Oh yes, because an extra tiny stylus you could easily lose, and required to operate a phone, was oh such a great idea. Yes, let's make the phone hard to operate (and they were) if you don't have a little pen because, you know, it works for pencil and paper. This is exactly why the iPhone trumped those phones. Most stylus phones ran either Windows Mobile or Palm OS. Windows Mobile was utter crap for touch, as Microsoft tried to shoehorn a desktop-style UI on that tiny screen. Palm wasn't so cludgy an interface, but it had other problems such as its lack of stability when under even a bit of load. Add to that, resistive touch screens could activate while in your pocket if you bumped into something. No thanks. If you're going to do touch screens on devices like this, they need to be finger-operable and designed for that from the ground up.

In short, before iPhone, phones were engineered. Durability, reliability and real usability mattered.

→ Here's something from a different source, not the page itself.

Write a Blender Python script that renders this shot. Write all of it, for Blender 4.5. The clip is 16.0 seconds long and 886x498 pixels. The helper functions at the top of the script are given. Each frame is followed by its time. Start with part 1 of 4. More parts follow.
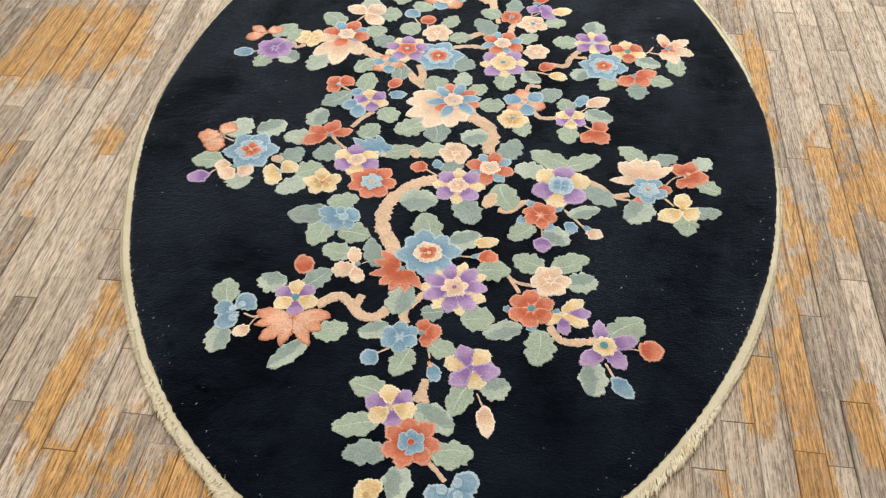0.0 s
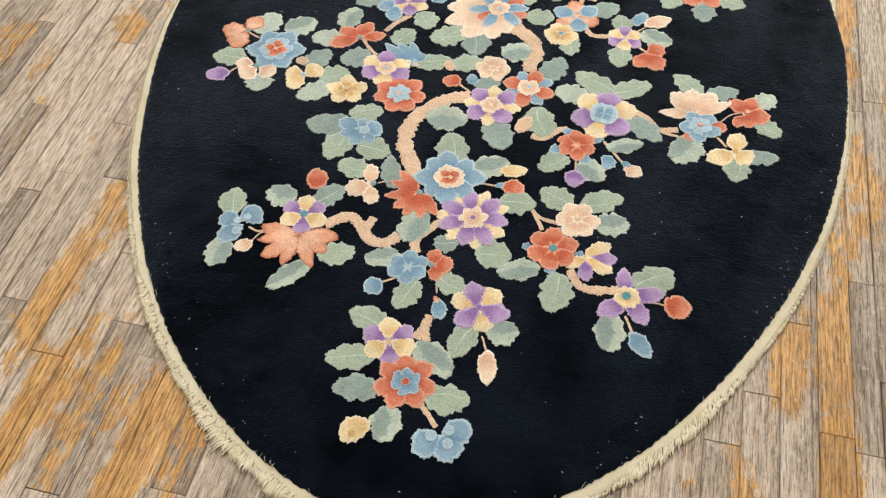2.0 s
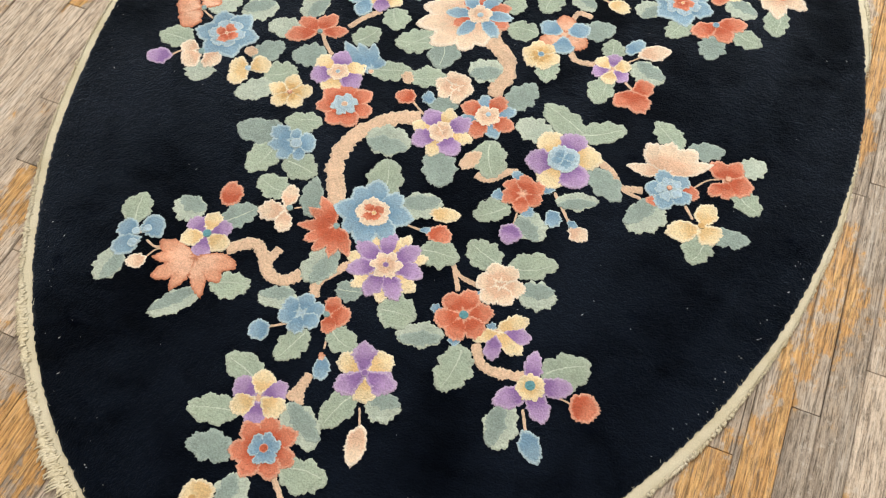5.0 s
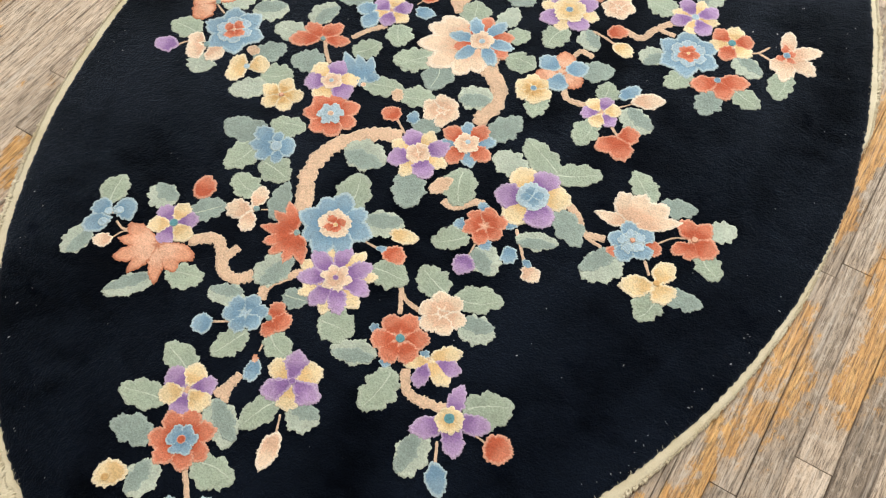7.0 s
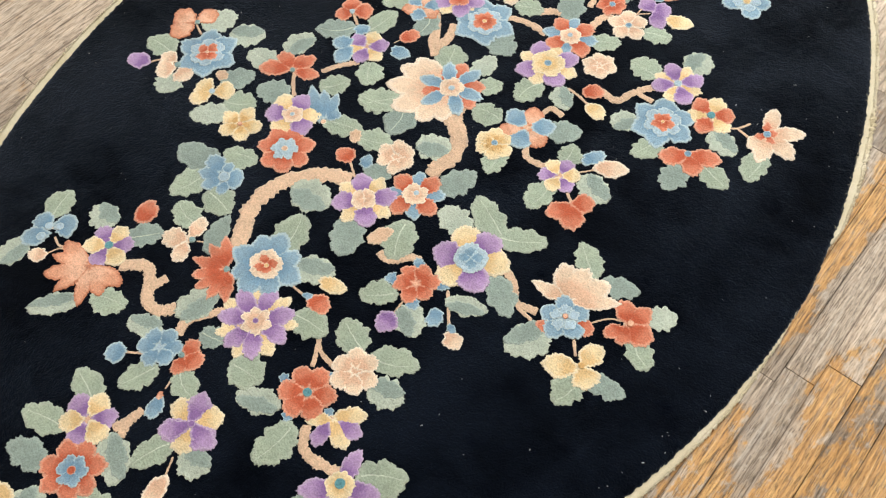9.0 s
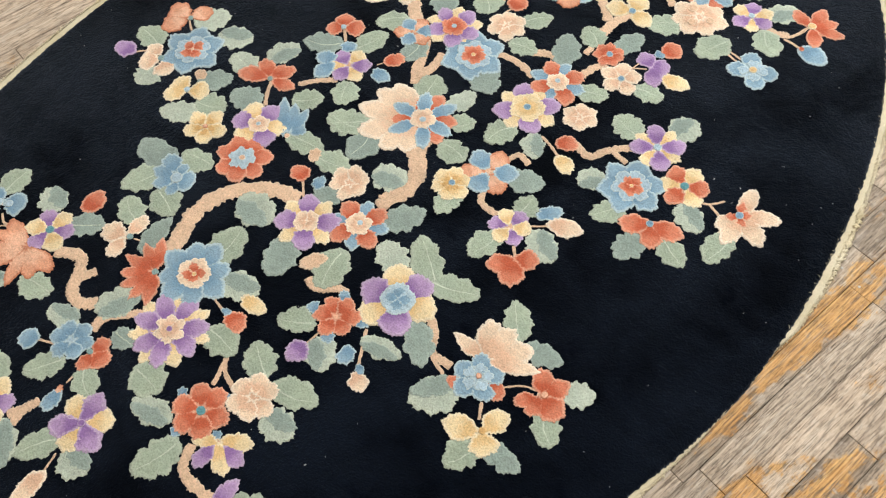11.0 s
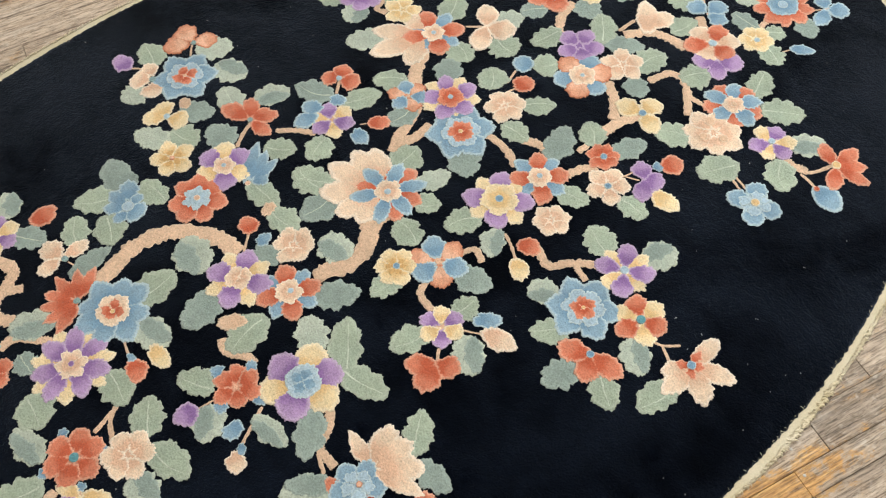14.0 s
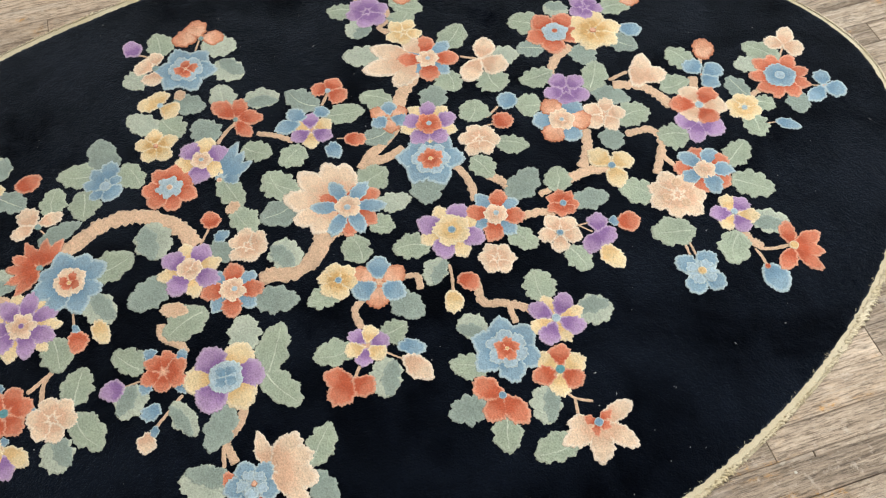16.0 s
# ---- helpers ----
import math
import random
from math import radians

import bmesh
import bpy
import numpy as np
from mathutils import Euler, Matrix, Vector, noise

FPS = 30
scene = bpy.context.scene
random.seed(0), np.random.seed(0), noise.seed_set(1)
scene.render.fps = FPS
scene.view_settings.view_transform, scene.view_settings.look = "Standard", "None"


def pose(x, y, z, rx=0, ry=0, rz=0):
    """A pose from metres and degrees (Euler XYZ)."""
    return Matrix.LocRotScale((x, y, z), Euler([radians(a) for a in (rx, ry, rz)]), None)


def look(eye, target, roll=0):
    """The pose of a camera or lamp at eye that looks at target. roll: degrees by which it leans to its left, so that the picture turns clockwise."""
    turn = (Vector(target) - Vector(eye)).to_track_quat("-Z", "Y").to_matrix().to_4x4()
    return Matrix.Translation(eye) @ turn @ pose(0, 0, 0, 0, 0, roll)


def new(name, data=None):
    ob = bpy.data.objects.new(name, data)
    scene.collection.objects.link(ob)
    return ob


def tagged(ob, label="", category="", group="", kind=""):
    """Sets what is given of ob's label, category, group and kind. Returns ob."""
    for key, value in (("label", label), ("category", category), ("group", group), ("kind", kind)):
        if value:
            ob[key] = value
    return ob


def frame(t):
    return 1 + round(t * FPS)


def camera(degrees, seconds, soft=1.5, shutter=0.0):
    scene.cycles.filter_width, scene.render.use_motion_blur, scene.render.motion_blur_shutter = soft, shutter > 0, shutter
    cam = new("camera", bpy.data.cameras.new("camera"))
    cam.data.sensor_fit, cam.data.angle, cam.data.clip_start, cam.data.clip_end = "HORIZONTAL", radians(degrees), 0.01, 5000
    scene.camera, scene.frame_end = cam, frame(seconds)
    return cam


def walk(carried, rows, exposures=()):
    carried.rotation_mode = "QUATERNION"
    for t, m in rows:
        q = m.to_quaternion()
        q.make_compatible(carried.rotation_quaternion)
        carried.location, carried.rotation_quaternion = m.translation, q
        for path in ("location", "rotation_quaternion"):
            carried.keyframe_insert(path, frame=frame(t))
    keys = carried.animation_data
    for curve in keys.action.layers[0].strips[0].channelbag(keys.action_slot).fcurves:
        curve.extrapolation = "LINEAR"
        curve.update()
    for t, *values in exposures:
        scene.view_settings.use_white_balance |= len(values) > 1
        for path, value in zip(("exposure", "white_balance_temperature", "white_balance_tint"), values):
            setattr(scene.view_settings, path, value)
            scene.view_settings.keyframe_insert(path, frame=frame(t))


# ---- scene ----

The only truly durable phones I've had have been Nokias, most of them running Symbian. Now, there was a nice mobile os (light, quick, and it put phone functionality above all else), though it was no good for touch-based input. If you want to get annoyed at anyone for ditching durable phones, you should point the finger at Nokia. RIM used to make durable phones as well, or at least that's my impression, but they've gone straight down the crapper as well. You can also blame the average person for this; these are the people who want extra-thin and shiny devices instead of rugged ones, and that trend started long before Apple.